Apenas tres años antes, Urondo había sido detenido por la policía bonaerense y su captura había desatado una sucesión clamorosa de reclamos. Escritores, periodistas, actores y cineastas exigían su libertad en el país, en América Latina, en Europa. Julio Cortázar lo visitaba en la cárcel. Los diarios publicaban solicitadas y recordaban su trayectoria en la literatura y el periodismo. Pero su muerte, hizo notar Ángel Rama en un artículo publicado en El nacional de Caracas el 4 de enero de 1977, está rodeada en cambio de un silencio extraño: “Silencio cargado de la incomodidad de unos, de la culpabilidad de otros y que alguien debe romper. Porque Francisco Urondo no fue asesinado por las bandas fascistas, ni desapareció de su casa, ni fue ilegalmente torturado; no, en su caso no concurre ninguna de las coartadas del espíritu liberal. Su muerte nos pone desnudamente frente a la realidad de la guerra civil”.
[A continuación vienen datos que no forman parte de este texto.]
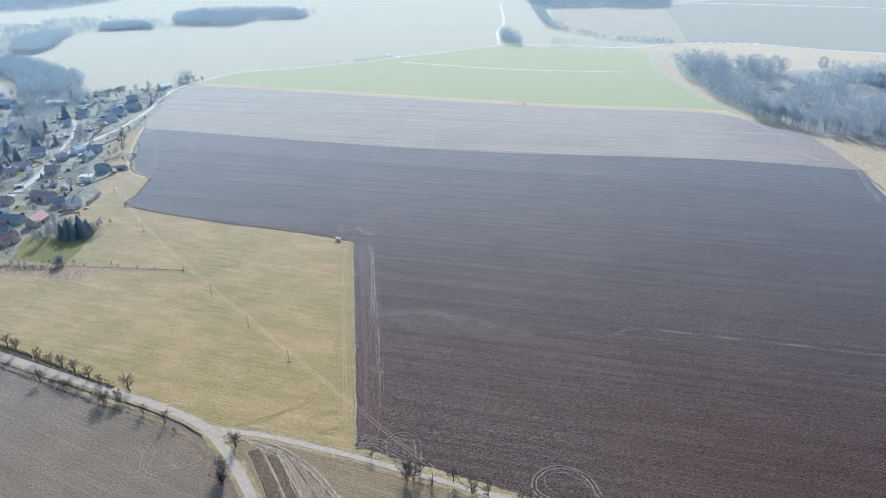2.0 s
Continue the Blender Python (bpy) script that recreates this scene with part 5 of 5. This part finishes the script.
def clods(name, places, size, z, mat, parent, seed, tall=1.0):
    """Loose lumps, each a small uneven pyramid pair."""
    rng = np.random.default_rng(seed)
    p = np.array(places)
    k = len(p)
    r = rng.uniform(0.5, 1.0, (k, 1)) * size
    a = rng.uniform(0, 6.28, k)
    pts = []
    for i in range(3):
        t = a + i * 2.1
        pts.append(np.stack([p[:, 0] + np.cos(t) * r[:, 0], p[:, 1] + np.sin(t) * r[:, 0], np.full(k, z)], -1))
    pts.append(np.stack([p[:, 0] + rng.uniform(-0.3, 0.3, k) * r[:, 0], p[:, 1] + rng.uniform(-0.3, 0.3, k) * r[:, 0], z + r[:, 0] * tall * rng.uniform(0.7, 1.2, k)], -1))
    v = np.stack(pts, 1).reshape(-1, 3)
    f = (4 * np.arange(k)[:, None, None] + np.array([[0, 1, 3], [1, 2, 3], [2, 0, 3]])).reshape(-1, 3)
    ob = piece(name, mesh_of(name, v.tolist(), f.tolist(), mat), parent, "loose clods of soil")
    return tagged(ob, kind="stuff")


rng = random.Random(77)
near_soil = []
while len(near_soil) < 17500:
    x, y = rng.uniform(-100, 300), rng.uniform(165, 470)
    if rng.random() < (480 - y) / 300 and inside(x, y, PLOUGH) and not on_headland(x, y):
        near_soil.append((x, y))
clods("soil_clods", near_soil, 0.24, 0.15, M["dry_soil"], plough, 5)


def along(line, count, spread, seed, drop=0.0):
    """Places strewn about a line, thinned out here and there."""
    g = random.Random(seed)
    path = smooth_line(line, 2.0)
    out = []
    while len(out) < count:
        k = g.randrange(len(path) - 1)
        p = path[k].lerp(path[k + 1], g.random())
        if noise.noise(p * 0.07 + Vector((seed, 0, 0))) + 0.4 * g.random() < drop:
            continue
        out.append((p.x + g.gauss(0, 2.0), p.y + g.gauss(0, spread)))
    return out


PATCH = along([(-76, 320), (-54, 326), (-33, 322), (-7, 312), (20, 301)], 1000, 2.2, 1, 0.0) + along([(-60, 312), (-32, 312), (-2, 306.5)], 600, 3.2, 6)
SEAM = (along([(40, 307), (48.5, 304.3), (57.7, 301.6), (68, 308.3), (79, 312.5)], 260, 0.7, 2, 0.0) + along([(79, 312.5), (94, 310), (114, 306), (129, 303)], 300, 0.6, 11, 0.1)
        + along([(151, 299.6), (167, 297)], 150, 0.4, 12, -0.2) + along([(174, 295.2), (196, 291.5), (230, 287)], 200, 0.6, 13, 0.0))
clods("pale_clods", PATCH, 0.34, 0.3, M["white_track"], plough, 6, 0.12)
clods("pale_clods", along([(-70, 318), (-40, 321), (-8, 311), (24, 300)], 2400, 5.5, 14, -0.05), 0.42, 0.25, M["tyre_pale"], plough, 11, 0.12)
clods("pale_clods", SEAM, 0.3, 0.27, M["white_track"], plough, 7, 0.12)
clods("pale_clods", along([(-72, 268), (-66, 264), (-60, 262)], 120, 0.8, 3), 0.3, 0.2, M["white_track"], plough, 8, 0.12)
clods("pale_clods", along([(-62, 214), (-78, 290), (-91, 355), (-104, 425)], 600, 4.0, 4, 0.05), 0.2, 0.125, M["white_track"], plough, 9, 0.12)
clods("pale_clods", along([(-64, 207), (-52, 206), (-40, 200), (-26, 194)], 420, 1.6, 5), 0.24, 0.112, M["white_track"], plough, 10, 0.12)


def grass(name, line, width, count, low, high, mat, label, seed):
    """Tufts of upright dry blades along a line."""
    g = random.Random(seed)
    path = smooth_line(line, 3.0)
    verts, faces = [], []
    for i in range(count):
        k = g.randrange(len(path) - 1)
        p = path[k].lerp(path[k + 1], g.random())
        d = (path[k + 1] - path[k]).normalized()
        p = p + Vector((-d.y, d.x, 0)) * g.gauss(0, width / 2.5)
        for b in range(5):
            a = g.uniform(0, 6.28)
            h = g.uniform(low, high)
            w = Vector((math.cos(a), math.sin(a), 0)) * 0.09
            o = p + Vector((g.uniform(-0.25, 0.25), g.uniform(-0.25, 0.25), 0.05))
            m = len(verts)
            verts += [o - w, o + w, o + Vector((g.uniform(-0.3, 0.3), g.uniform(-0.3, 0.3), h))]
            faces.append((m, m + 1, m + 2))
    return tagged(new(name, mesh_of(name, verts, faces, mat)), label, "grass", "", "stuff")


STRAW_GRASS = twig_material("dry_grass_blades", (0.30, 0.265, 0.195), (0.38, 0.335, 0.25), 0.1, True)
grass("meadow_grass", [(-67, 208), (-91, 318), (-114.5, 424)], 1.8, 900, 0.4, 1.0, STRAW_GRASS, "tall dry grass along the meadow edge", 1)
grass("verge_grass", [(x, y + 4.0) for x, y in SIDE_LANE], 2.0, 900, 0.25, 0.7, STRAW_GRASS, "dry grass tufts along the side lane", 2)
grass("verge_grass", [(x, y - 4.0) for x, y in SIDE_LANE], 2.0, 900, 0.25, 0.7, STRAW_GRASS, "dry grass tufts along the side lane", 3)
grass("verge_grass", [(x + 1.8, y + 3.8) for x, y in LANE], 1.6, 800, 0.25, 0.7, STRAW_GRASS, "dry grass tufts along the lane", 4)
grass("verge_grass", [(x - 1.8, y - 3.8) for x, y in LANE], 1.6, 800, 0.25, 0.7, STRAW_GRASS, "dry grass tufts along the lane", 5)
grass("field_grass", [(-462, 961), (-240, 900), (-80, 854), (62, 816), (225, 786), (268, 748)], 10, 1200, 0.4, 1.0, STRAW_GRASS, "dry grass on the strip between the fields", 6)
grass("field_grass", [(236, 1118), (222, 1046), (234, 960), (241, 865), (268, 762), (308, 702)], 12, 900, 0.5, 1.3, STRAW_GRASS, "dry grass along the margin of the wood", 7)
grass("tussock_grass", [(318, 580), (330, 630), (345, 660)], 55, 1200, 0.4, 1.0, STRAW_GRASS, "tawny tussocks on the rough grass", 8)
grass("bank_grass", [(-395, 377), (-317, 379), (-225, 375.5)], 5, 400, 0.3, 0.8, STRAW_GRASS, "dry grass on the bank below the garden", 9)

grass("verge_grass", [(-188.8, 225), (-180.3, 221.7), (-168.8, 216.8), (-157.1, 211.4), (-143.7, 203.1), (-131.9, 193.7)], 2.0, 520, 0.3, 0.8, STRAW_GRASS, "pale straw tufts between lane and field", 11)

SCRUB = twig_material("ditch_scrub", (0.05, 0.052, 0.058), (0.085, 0.085, 0.088), 0.2, True)
grass("ditch_scrub", [(-420, 330.5), (-360, 306), (-307, 283), (-278.4, 272.2), (-250, 260.8), (-222.1, 248.8), (-204, 242)], 1.8, 3200, 0.4, 1.3, SCRUB, "dark leafless scrub filling the lane ditch", 21)
grass("ditch_scrub", [(-300, 265.5), (-252, 246.5), (-209, 229.8), (-190, 223.5)], 1.4, 600, 0.3, 0.8, SCRUB, "dark leafless scrub along the field side of the lane", 22)
grass("ditch_scrub", [(-190.9, 230.3), (-177.0, 225.2), (-164.1, 219.9), (-152.8, 214.6), (-141, 207.5)], 0.5, 700, 0.3, 0.6, SCRUB, "low dark scrub beside the lane", 24)
grass("bank_scrub", [(-420, 377), (-360, 377), (-318, 373)], 5.5, 700, 0.5, 1.4, SCRUB, "dark scrub on the bank below the garden", 25)


# ---------------------------------------------------------------- remnants of snow
M["old_snow"] = plain("old_snow", (0.86, 0.87, 0.89), (0.74, 0.75, 0.78), 0.7, 0.8, spec=0.4, haze=0.3)


def snow_patch(x, y, length, width, angle, seed, label):
    """A low, uneven mound of old snow."""
    g = random.Random(seed)
    rim = [(length / 2 * math.cos(a) * g.uniform(0.75, 1.05), width / 2 * math.sin(a) * g.uniform(0.6, 1.1)) for a in (2 * math.pi * i / 14 for i in range(14))]
    verts = [(u, v, -0.05) for u, v in rim] + [(u * 0.65, v * 0.6, g.uniform(0.2, 0.45)) for u, v in rim] + [(0, 0, 0.45)]
    faces = [(i, (i + 1) % 14, 14 + (i + 1) % 14, 14 + i) for i in range(14)] + [(14 + i, 14 + (i + 1) % 14, 28) for i in range(14)]
    ob = new("snow_patch", mesh_of("snow_patch", verts, faces, M["old_snow"]))
    ob.matrix_basis = pose(x, y, 0.09, 0, 0, angle)
    return tagged(ob, label, "snow", "remnants of snow")


for i, (x, y, l, a) in enumerate(((312, 1224, 13, -3), (330, 1223, 13, -4), (347, 1221, 10, -4), (360, 1219, 10, -5), (373, 1216, 11, -8), (387, 1213, 10, -20), (401, 1207, 12, -28))):
    snow_patch(x, y, l, 5, a, i, "old snow in the ditch beside the far road")
for i, (x, y) in enumerate(((-30, 1817), (-26, 1617), (-22, 1531), (-21, 1461), (-33, 1370), (-28, 1299))):
    snow_patch(x, y, 5, 26 - 2 * i, 0, 20 + i, "old snow drifted along the hill road")
for i, (x, y, l, a) in enumerate(((-211, 1165, 12, 20), (-191, 1148, 13, 18), (-492, 930, 16, 74), (-486, 896, 12, 97))):
    snow_patch(x, y, l, 4, a, 40 + i, "old snow on the verge of the road")
for i, (x, y, l, a) in enumerate(((294, 751, 9, 14), (312, 737, 9, -46), (321, 729, 6, -46), (332, 720, 8, -34), (340, 714, 5, -24), (313, 991, 16, -71), (327, 929, 18, -70), (386, 863, 6, -2))):
    snow_patch(x, y, l, 3.5, a, 60 + i, "old snow on the floor of the wood")
for i, (x, y, l, a) in enumerate(((300, 858, 14, 20), (312, 868, 12, -10), (326, 876, 15, 5), (422, 846, 12, 10), (438, 838, 15, -6), (455, 842, 12, 12), (470, 834, 16, 0), (486, 836, 12, -8), (500, 828, 14, 5))):
    snow_patch(x, y, l, 3.0, a, 120 + i, "old snow in a clearing of the wood")
for i in range(9):
    snow_patch(-429 + 4.2 * (i % 5) + 1.3 * (i // 5), 727 - 1.0 * (i % 5) - 9 * (i // 5), 2.6, 2.4, 20 * i, 80 + i, "small remnant of old snow at the field corner")
far_trees("tussocks", [p for p in scatter([(316, 590), (312, 680), (338, 682), (362, 640), (372, 600), (345, 570)], 260, 46) if noise.noise(Vector((p[0], p[1], 1)) * 0.09) > -0.05], "dark tussocks on the rough grass", 46, 0.7, 1.3, 40, 0.12)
El presunto suicidio agregaba un matiz ominoso, abría una especie de agujero negro donde se perdía una experiencia que precisamente había estado dedicada a exaltar la vida, «lo mejor que conozco», según uno de sus poemas más citados. 

Los militares borran su nombre en los partes de prensa y del mismo modo intentan hacer de él un desaparecido, aunque Beatriz Urondo obtiene el cuerpo en la morgue policial y vuelve con él a Buenos Aires, como NN, para su inhumación en la bóveda familiar, en Merlo. La muerte en combate del oficial primero Urondo –como lo designa Evita montonera– se ajusta a las normas de una organización que ordena a sus militantes que no se entreguen con vida. La imagen del poeta combatiente quedará rubricada con una frase célebre: “empuñé un arma porque busco la palabra justa”. Una declaración que no está en ninguno de sus textos y que, a fuerza de repeticiones, de sobreentendidos, se vacía de sentido, se reduce a una justificación. El juicio por el asesinato de Urondo y la desaparición de Raboy, entre otros delitos de lesa humanidad perpetrados en Mendoza, concluyó en 2011 con las condenas de cuatro policías y un militar y la prueba de que Urondo no se suicidó. La causa de muerte fue un golpe en la nuca, el culatazo que le aplicó el policía Lucero con una pistola 9 milímetros “porque a mi parecer estaba recargando su arma”, según su declaración. “Queda claro que no hubo ningún signo de envenenamiento”, dijo el forense Roberto Bringuer, que hizo la autopsia. Pero la versión de que tomó la cápsula de cianuro persiste y se repite en nuevas publicaciones.

Urondo quiso cubrir la fuga de su mujer, su hija y su compañera y les dijo que había tomado la pastilla “para que nos fuéramos, para que no nos opusiéramos”, como comprendió finalmente Ahualli. La versión del suicidio borró ese gesto y puso en su lugar otro completamente distinto: el del militante que obedece a su organización hasta un punto de ceguera absoluta.

Las últimas palabras de Urondo tenían un sentido que llevó muchos años comprender. “Paco nos inventó que se había tomado la pastilla. Fue un invento para que nos fuéramos. Me pudo haber dicho que me quedara yo, si estaba herida. Pero dijo que ya se sentía mal, para que pudiéramos escapar “, recuerda Ahualli.

Volver sobre la vida de Urondo requiere esa aclaración como punto de partida, no solo para precisar un hecho trascendente y porque el supuesto suicidio desdibuja su asesinato en manos de policías y militares sino porque esa versión no deja de proyectarse y de ensombrecer su vida y el análisis de su obra, en busca de antecedentes y prefiguraciones de un sacrificio que no fue tal como se lo suele contar.

La muerte de Urondo no sucedió como la ceremonia lúgubre que describen memorias idealizadas de la militancia. Fue un asesinato. «Está excluido el torpe desdén, pero también la exaltación romántica del héroe», advierte tempranamente Ángel Rama. Y su vida tampoco se reduce a un período, a una imagen, a unas palabras. El culto del poeta combatiente oscurece la vida y la obra de Urondo, desconoce el conflicto y las tensiones que atravesaron una militancia política y pulveriza una experiencia literaria particularmente compleja y cargada de matices.

 

No se trata de negar ninguna circunstancia sino de seguir a Urondo en todo su recorrido.